Now, however, he says that doing too much of that is a bit like “bailing with a leaky bucket” and that he agrees with a report from an advisory firm, ISS, that Apple’s recent $14 billion buyback is indeed aggressive enough to satisfy Icahn’s demands. Apple is still on track to repurchase $32 billion in shares this year. “We see no reason to persist with our non-binding proposal, especially when the company is already so close to fulfilling our requested repurchase target,” Icahn said in his letter to Apple shareholders Monday morning.

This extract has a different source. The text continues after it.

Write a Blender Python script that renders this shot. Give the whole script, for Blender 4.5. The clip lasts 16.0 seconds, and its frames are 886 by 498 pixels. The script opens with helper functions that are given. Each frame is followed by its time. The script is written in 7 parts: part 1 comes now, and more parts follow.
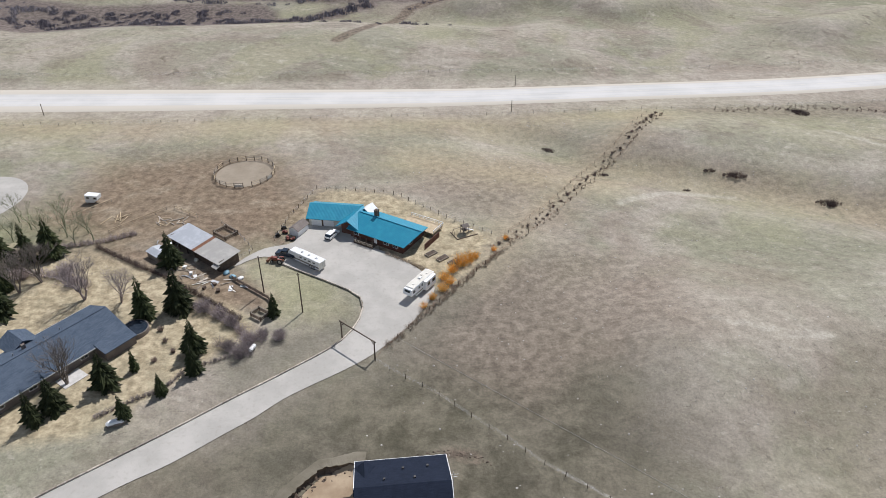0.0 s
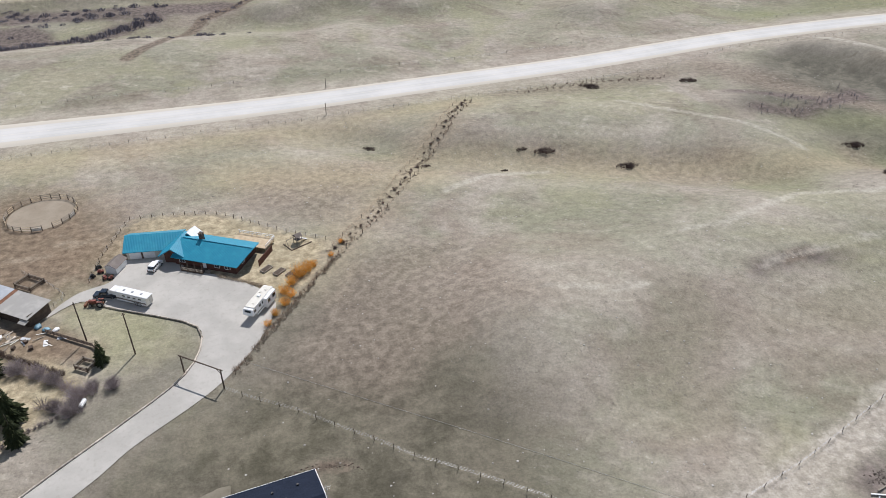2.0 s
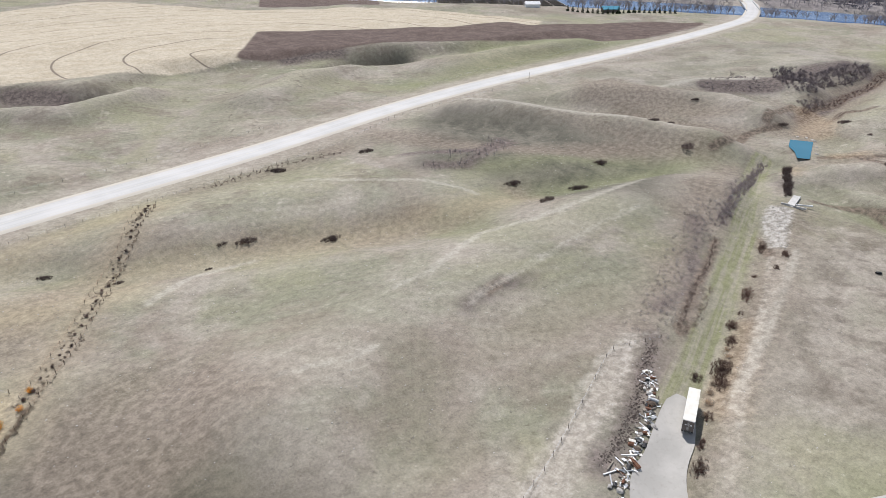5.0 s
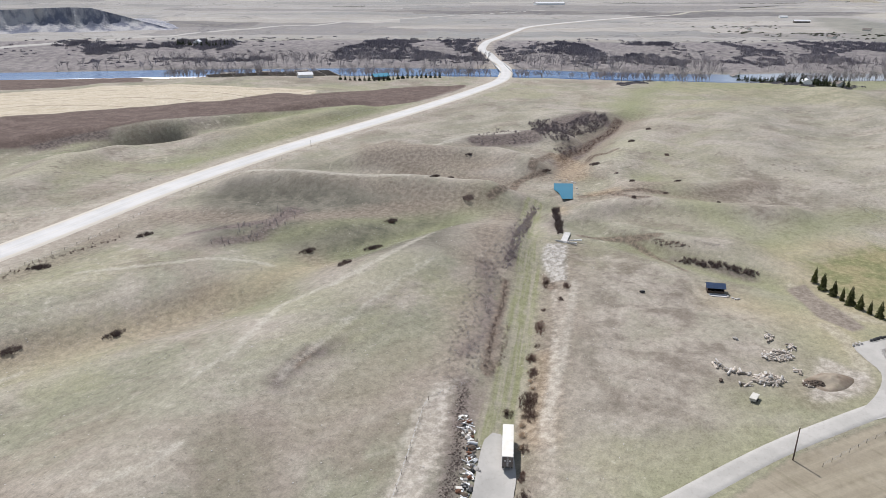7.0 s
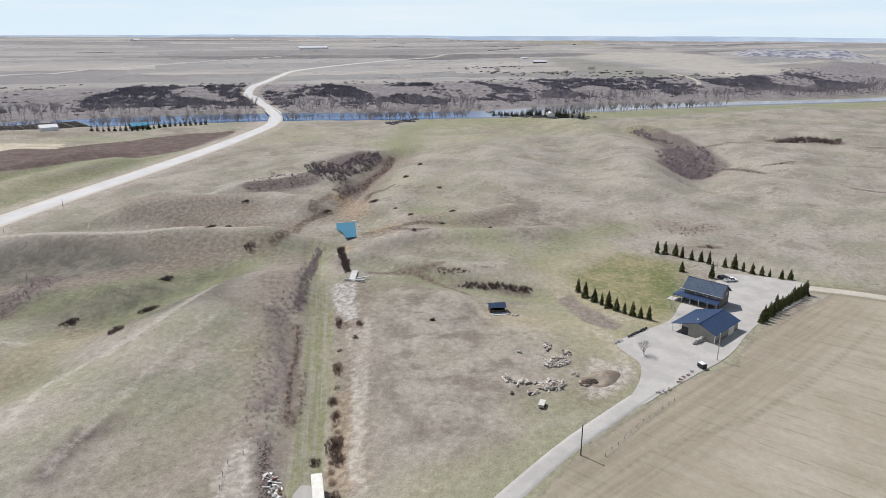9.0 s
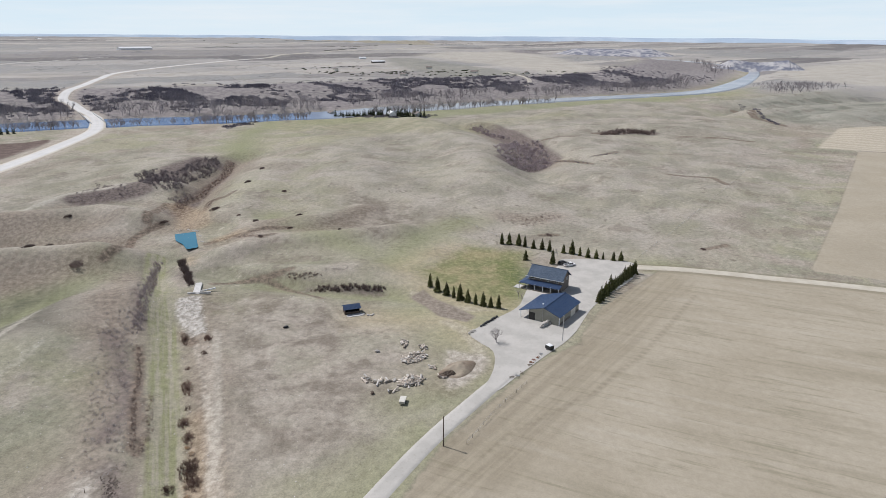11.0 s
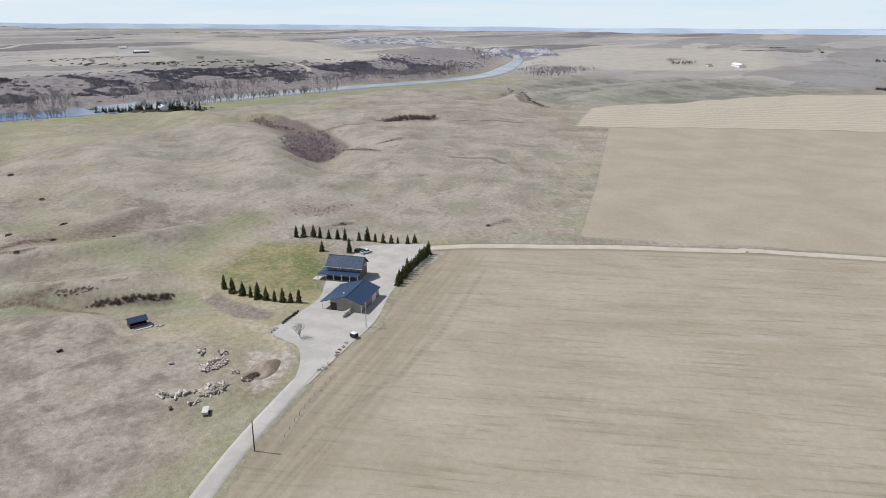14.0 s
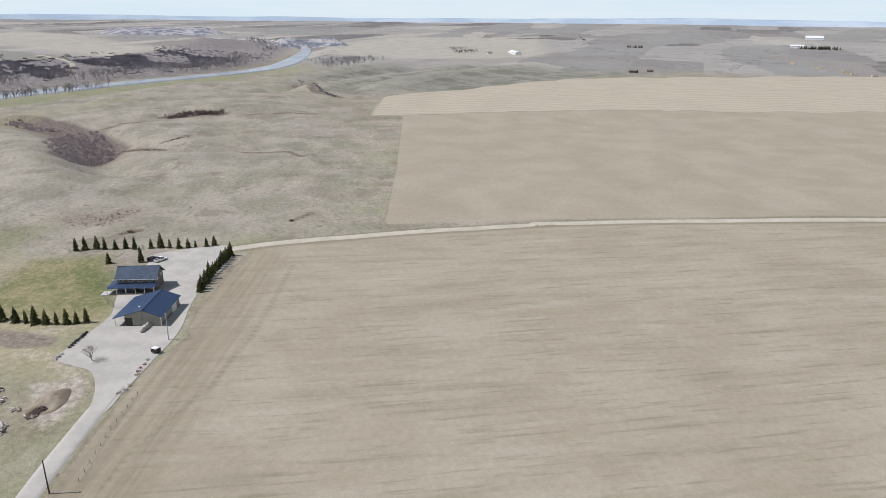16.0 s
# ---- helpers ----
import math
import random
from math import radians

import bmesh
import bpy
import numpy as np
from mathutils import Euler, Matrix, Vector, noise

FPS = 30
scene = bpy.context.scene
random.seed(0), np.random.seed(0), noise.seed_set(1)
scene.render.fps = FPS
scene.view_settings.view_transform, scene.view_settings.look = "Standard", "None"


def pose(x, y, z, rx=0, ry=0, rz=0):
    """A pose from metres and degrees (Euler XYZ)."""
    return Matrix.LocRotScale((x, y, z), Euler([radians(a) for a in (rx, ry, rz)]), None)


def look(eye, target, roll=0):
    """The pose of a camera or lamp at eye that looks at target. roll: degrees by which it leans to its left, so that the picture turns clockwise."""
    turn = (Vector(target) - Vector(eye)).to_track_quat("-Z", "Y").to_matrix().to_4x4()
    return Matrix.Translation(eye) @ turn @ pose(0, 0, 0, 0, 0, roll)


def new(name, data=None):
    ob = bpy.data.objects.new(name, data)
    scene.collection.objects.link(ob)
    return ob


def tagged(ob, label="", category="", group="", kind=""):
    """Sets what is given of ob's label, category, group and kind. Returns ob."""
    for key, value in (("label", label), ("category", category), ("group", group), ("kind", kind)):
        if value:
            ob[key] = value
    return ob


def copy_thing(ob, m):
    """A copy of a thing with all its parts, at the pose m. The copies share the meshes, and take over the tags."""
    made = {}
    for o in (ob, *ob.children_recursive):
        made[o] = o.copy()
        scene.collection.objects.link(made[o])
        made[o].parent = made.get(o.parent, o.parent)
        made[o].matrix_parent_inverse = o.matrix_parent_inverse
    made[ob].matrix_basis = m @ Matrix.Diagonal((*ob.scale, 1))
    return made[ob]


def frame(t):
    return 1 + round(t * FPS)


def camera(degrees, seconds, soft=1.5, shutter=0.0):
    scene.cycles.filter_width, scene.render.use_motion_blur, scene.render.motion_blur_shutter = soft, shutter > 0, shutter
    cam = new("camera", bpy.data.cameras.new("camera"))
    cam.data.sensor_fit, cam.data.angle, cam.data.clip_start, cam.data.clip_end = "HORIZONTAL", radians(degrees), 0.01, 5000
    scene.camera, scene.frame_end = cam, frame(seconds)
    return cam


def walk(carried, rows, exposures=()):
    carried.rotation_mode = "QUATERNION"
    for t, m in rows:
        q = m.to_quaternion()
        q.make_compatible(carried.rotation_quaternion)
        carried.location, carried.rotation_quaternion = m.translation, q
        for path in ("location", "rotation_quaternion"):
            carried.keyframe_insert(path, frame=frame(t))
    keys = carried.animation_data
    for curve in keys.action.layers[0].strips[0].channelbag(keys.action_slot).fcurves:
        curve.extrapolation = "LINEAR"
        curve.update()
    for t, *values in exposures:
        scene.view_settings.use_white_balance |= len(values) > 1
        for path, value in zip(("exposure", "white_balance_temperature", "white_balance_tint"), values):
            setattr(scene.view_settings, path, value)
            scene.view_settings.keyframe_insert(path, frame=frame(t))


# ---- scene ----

He also suggested that Tim Cook’s gameplan to enter new product categories is another reason to stick behind the company, and its decision to invest cash in that area instead of in stock buybacks.

“In light of Tim Cook’s confirmed plan to launch new products in new categories this year (in addition to an exciting product roadmap with respect to new products in existing categories), we are extremely excited about Apple’s future,” Icahn said. “Additionally, we are pleased that Tim and the board have exhibited the “opportunistic” and “aggressive” approach to the share repurchases that we hoped to instill with our proposal….  We all share a common optimism with respect to the company’s bright long term future.”

Icahn has suggested in his previous letter that he believes Apple will enter the market with an iTV and an iWatch, suggesting that the latter may cost around $300. Most industry watchers agree that Apple will at least enter the wearable market, though some rumors suggest Apple’s iTV project will first start with a revised Apple TV set-top box with a focus on apps and gaming.